--- DIRECTION ---
In the listing below, locate the lines that hold "follow" and copy them.

Stored items
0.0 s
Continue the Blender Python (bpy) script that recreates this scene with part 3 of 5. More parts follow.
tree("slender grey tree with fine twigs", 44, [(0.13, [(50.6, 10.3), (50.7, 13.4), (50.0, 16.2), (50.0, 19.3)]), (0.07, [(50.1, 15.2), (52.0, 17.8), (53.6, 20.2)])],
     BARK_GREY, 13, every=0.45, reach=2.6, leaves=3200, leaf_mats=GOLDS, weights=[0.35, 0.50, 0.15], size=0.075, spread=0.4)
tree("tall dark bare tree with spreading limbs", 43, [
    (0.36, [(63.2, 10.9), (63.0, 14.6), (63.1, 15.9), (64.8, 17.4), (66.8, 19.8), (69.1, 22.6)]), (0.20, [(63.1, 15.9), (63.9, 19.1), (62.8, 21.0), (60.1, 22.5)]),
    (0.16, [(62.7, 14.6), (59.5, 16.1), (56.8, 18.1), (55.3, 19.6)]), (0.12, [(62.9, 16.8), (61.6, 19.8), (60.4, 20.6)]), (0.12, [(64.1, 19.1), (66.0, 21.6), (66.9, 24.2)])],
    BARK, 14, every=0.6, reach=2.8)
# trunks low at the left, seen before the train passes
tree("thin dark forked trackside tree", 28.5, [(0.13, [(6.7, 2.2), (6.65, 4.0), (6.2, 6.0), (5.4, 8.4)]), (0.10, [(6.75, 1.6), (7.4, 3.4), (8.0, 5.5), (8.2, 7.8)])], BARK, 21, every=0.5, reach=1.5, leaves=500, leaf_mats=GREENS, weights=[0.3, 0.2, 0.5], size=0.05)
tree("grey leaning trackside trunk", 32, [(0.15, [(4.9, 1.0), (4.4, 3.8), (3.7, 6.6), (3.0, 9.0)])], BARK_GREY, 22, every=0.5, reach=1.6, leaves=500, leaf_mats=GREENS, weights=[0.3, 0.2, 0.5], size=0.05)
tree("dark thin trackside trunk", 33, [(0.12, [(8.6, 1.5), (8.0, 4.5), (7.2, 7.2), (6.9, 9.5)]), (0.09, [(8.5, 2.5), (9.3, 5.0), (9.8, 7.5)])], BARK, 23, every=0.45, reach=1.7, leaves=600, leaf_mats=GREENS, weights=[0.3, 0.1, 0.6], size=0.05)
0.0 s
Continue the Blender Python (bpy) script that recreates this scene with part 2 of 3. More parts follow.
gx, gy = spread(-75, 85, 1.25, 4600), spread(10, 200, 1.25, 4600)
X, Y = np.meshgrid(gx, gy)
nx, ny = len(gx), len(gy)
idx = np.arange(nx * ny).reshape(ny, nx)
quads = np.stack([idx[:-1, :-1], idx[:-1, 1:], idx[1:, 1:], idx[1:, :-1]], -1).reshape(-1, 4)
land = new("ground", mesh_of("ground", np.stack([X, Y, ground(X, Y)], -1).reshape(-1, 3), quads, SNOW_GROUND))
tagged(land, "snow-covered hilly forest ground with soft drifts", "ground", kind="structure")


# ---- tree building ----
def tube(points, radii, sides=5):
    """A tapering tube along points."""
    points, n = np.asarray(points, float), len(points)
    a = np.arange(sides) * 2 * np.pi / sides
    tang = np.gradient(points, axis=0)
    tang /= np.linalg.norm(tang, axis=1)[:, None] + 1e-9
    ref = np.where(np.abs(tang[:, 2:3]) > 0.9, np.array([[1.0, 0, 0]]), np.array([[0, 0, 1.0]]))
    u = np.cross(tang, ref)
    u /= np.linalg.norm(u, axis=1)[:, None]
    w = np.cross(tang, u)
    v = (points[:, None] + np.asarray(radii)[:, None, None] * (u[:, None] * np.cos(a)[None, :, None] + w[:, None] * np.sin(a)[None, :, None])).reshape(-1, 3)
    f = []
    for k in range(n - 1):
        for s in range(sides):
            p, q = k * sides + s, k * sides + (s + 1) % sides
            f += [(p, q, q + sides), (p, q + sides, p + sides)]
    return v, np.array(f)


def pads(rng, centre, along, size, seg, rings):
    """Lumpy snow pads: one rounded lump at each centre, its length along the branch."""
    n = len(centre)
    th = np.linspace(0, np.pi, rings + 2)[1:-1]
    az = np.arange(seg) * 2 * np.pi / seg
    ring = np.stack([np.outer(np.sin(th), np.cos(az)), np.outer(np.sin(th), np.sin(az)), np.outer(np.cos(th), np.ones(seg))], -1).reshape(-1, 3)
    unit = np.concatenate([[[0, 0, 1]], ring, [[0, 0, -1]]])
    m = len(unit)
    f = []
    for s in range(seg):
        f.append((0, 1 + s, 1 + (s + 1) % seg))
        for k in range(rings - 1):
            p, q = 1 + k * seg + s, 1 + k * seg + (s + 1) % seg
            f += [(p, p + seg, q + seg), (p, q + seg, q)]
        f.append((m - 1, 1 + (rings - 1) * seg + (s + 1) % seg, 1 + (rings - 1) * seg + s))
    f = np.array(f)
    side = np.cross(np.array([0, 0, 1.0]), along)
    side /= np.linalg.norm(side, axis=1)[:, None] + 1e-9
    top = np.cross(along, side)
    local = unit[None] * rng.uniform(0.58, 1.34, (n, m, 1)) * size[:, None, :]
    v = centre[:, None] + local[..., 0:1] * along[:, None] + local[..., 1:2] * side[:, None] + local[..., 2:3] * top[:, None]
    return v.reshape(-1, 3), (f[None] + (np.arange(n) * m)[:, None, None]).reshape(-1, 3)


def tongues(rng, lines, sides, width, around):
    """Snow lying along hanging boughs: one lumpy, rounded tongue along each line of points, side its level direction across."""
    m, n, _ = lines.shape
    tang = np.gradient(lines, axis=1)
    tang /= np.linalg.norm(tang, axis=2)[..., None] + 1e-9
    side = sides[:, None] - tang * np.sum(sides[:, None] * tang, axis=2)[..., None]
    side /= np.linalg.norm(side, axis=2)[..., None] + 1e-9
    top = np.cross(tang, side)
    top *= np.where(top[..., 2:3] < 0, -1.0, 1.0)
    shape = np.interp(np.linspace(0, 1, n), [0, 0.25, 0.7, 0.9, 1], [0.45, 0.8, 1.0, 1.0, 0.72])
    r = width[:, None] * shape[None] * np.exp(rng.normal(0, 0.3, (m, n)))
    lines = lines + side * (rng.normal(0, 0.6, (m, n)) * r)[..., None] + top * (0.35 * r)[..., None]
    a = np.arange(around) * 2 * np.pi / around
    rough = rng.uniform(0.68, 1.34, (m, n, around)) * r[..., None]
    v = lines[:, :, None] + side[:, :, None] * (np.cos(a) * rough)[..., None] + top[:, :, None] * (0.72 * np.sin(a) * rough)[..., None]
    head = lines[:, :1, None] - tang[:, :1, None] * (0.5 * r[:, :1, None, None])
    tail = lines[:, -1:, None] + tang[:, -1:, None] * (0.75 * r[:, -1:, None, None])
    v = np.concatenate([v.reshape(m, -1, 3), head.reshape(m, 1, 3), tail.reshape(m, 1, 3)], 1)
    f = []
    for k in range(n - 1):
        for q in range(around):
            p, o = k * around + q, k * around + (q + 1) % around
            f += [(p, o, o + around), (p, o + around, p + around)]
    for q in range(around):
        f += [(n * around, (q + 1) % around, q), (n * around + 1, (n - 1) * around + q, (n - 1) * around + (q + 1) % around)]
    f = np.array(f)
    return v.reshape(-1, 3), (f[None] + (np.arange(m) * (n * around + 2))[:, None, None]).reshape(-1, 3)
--
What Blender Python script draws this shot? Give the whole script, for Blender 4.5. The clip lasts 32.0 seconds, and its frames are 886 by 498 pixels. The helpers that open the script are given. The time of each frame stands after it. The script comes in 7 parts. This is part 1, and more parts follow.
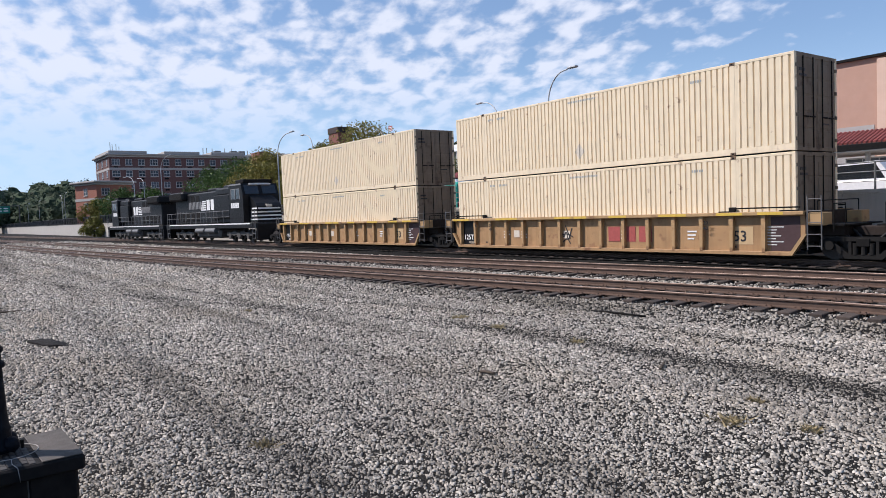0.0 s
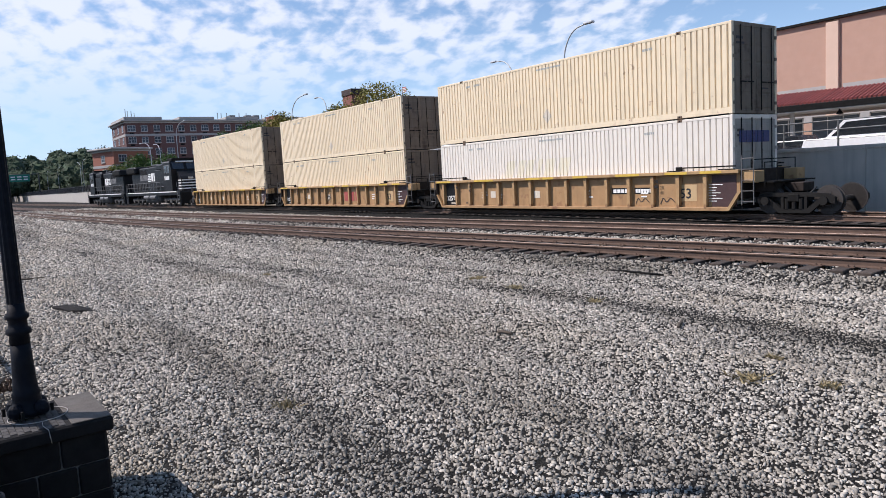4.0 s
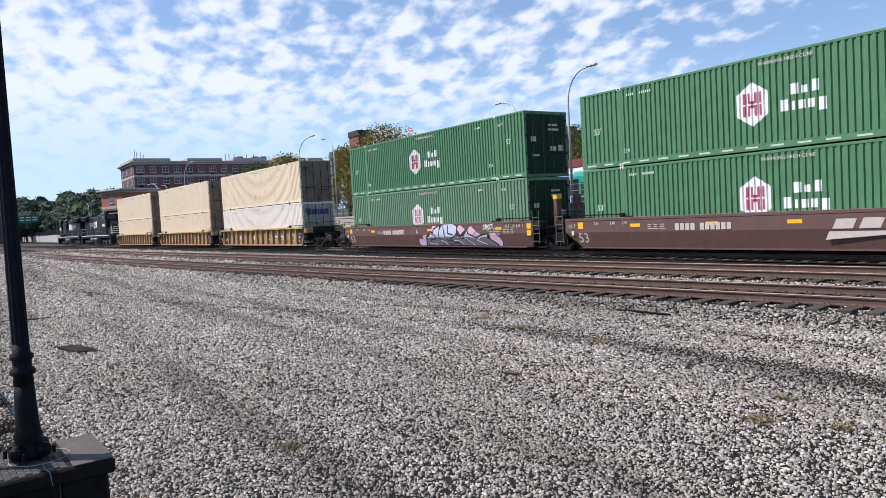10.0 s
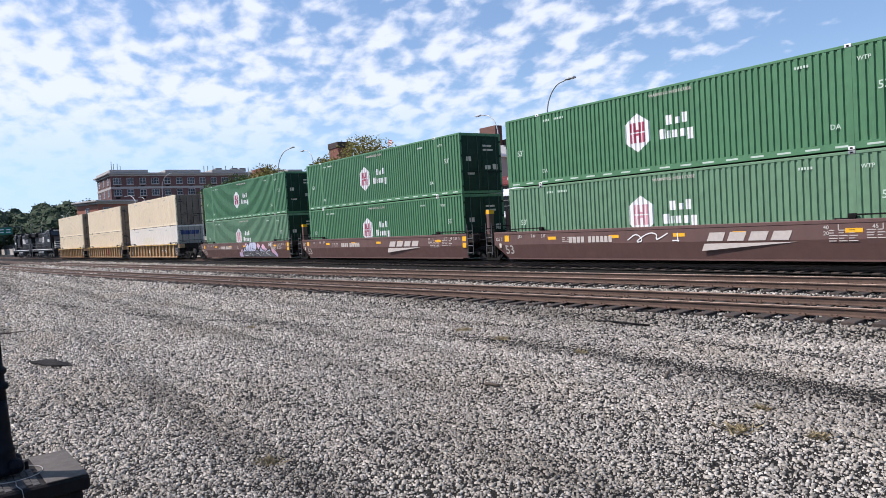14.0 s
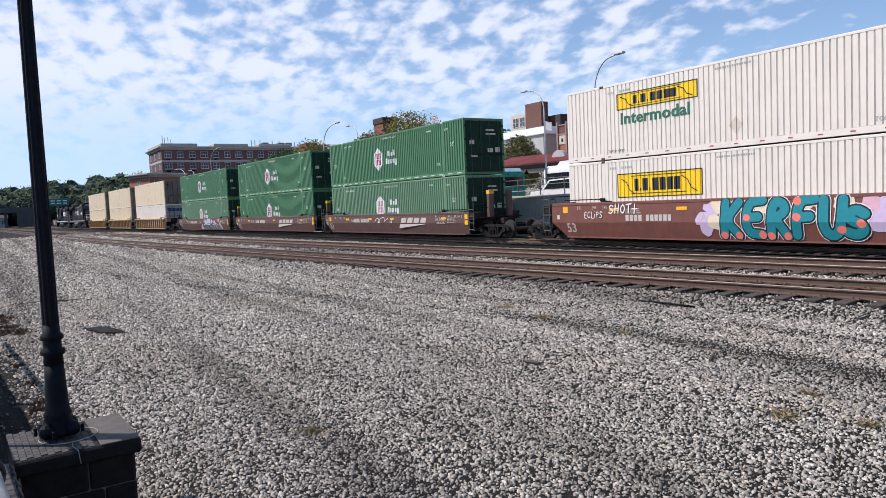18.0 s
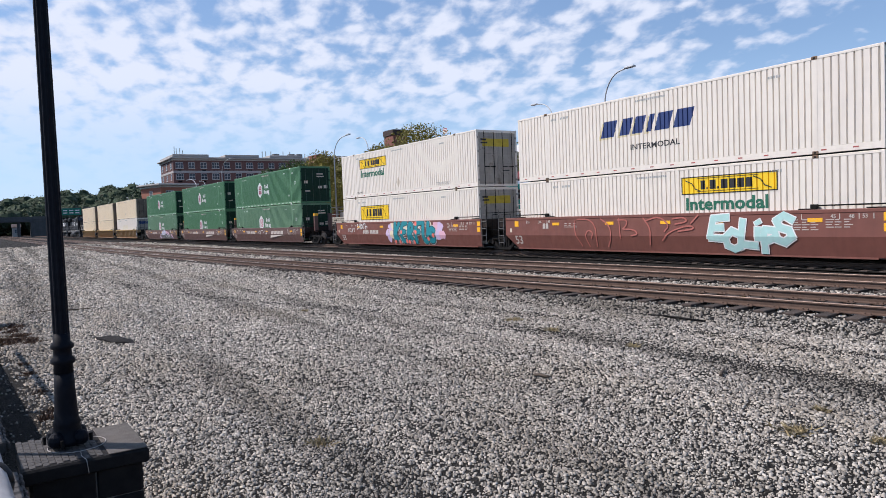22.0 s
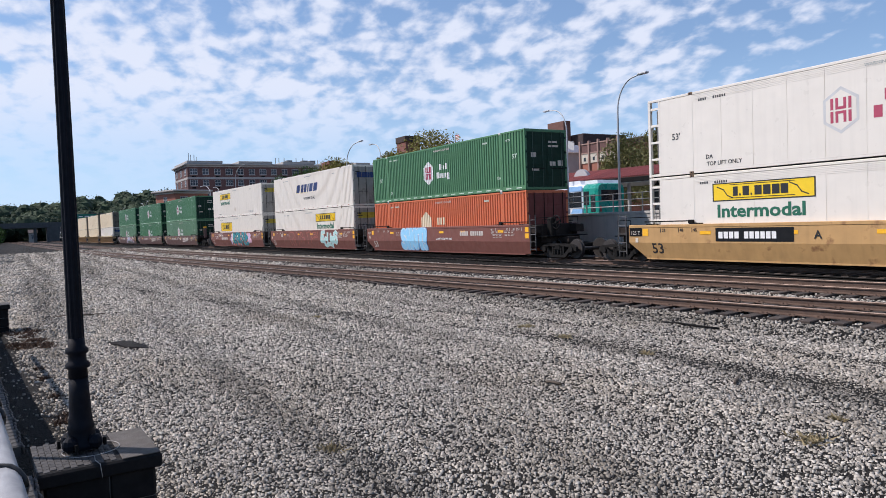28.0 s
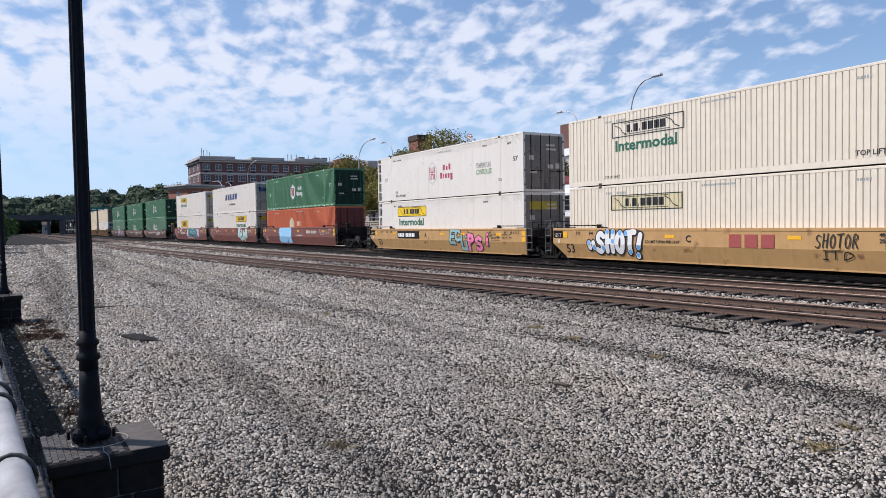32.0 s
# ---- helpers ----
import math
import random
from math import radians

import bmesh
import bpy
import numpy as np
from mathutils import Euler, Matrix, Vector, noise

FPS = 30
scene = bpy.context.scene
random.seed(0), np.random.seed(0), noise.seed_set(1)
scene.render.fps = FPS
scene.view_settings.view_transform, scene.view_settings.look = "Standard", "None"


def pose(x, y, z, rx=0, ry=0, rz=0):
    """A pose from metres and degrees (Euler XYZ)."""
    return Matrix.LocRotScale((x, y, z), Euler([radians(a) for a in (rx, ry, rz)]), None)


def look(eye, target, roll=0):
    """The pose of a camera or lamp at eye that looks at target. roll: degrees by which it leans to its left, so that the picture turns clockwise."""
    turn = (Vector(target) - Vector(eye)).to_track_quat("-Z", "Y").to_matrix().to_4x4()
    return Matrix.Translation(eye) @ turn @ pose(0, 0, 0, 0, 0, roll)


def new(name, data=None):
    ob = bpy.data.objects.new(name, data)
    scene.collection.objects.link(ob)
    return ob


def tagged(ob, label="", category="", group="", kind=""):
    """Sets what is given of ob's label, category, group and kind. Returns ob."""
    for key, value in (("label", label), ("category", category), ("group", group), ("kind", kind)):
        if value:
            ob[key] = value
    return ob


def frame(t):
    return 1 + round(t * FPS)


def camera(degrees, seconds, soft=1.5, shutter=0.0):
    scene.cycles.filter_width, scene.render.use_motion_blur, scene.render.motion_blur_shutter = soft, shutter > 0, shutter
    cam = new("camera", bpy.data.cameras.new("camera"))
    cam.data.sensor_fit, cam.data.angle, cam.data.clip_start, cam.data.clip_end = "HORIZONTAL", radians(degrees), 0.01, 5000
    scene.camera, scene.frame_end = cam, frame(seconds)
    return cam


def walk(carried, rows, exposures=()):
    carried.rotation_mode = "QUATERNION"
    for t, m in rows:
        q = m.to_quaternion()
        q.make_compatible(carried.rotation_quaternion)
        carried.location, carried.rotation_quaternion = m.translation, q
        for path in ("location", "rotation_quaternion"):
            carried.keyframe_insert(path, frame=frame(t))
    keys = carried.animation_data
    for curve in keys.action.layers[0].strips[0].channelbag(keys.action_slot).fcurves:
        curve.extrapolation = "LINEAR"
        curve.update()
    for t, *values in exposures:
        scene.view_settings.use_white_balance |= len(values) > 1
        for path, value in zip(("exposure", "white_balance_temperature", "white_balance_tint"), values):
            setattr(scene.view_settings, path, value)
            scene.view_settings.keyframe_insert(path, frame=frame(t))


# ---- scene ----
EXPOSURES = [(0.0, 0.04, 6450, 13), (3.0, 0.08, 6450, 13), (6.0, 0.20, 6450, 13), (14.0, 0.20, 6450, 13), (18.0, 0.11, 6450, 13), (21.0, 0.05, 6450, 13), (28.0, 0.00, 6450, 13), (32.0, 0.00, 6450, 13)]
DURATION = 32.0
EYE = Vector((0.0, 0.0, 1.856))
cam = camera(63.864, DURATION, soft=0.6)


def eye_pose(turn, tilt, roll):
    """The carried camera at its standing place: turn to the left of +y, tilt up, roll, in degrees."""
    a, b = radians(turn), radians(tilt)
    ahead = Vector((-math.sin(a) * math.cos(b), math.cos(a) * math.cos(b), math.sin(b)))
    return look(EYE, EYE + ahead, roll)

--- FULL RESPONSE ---
Continue the Blender Python (bpy) script that recreates this scene with part 3 of 5. More parts follow.
Continue the Blender Python (bpy) script that recreates this scene with part 2 of 3. More parts follow.
What Blender Python script draws this shot? Give the whole script, for Blender 4.5. The clip lasts 32.0 seconds, and its frames are 886 by 498 pixels. The helpers that open the script are given. The time of each frame stands after it. The script comes in 7 parts. This is part 1, and more parts follow.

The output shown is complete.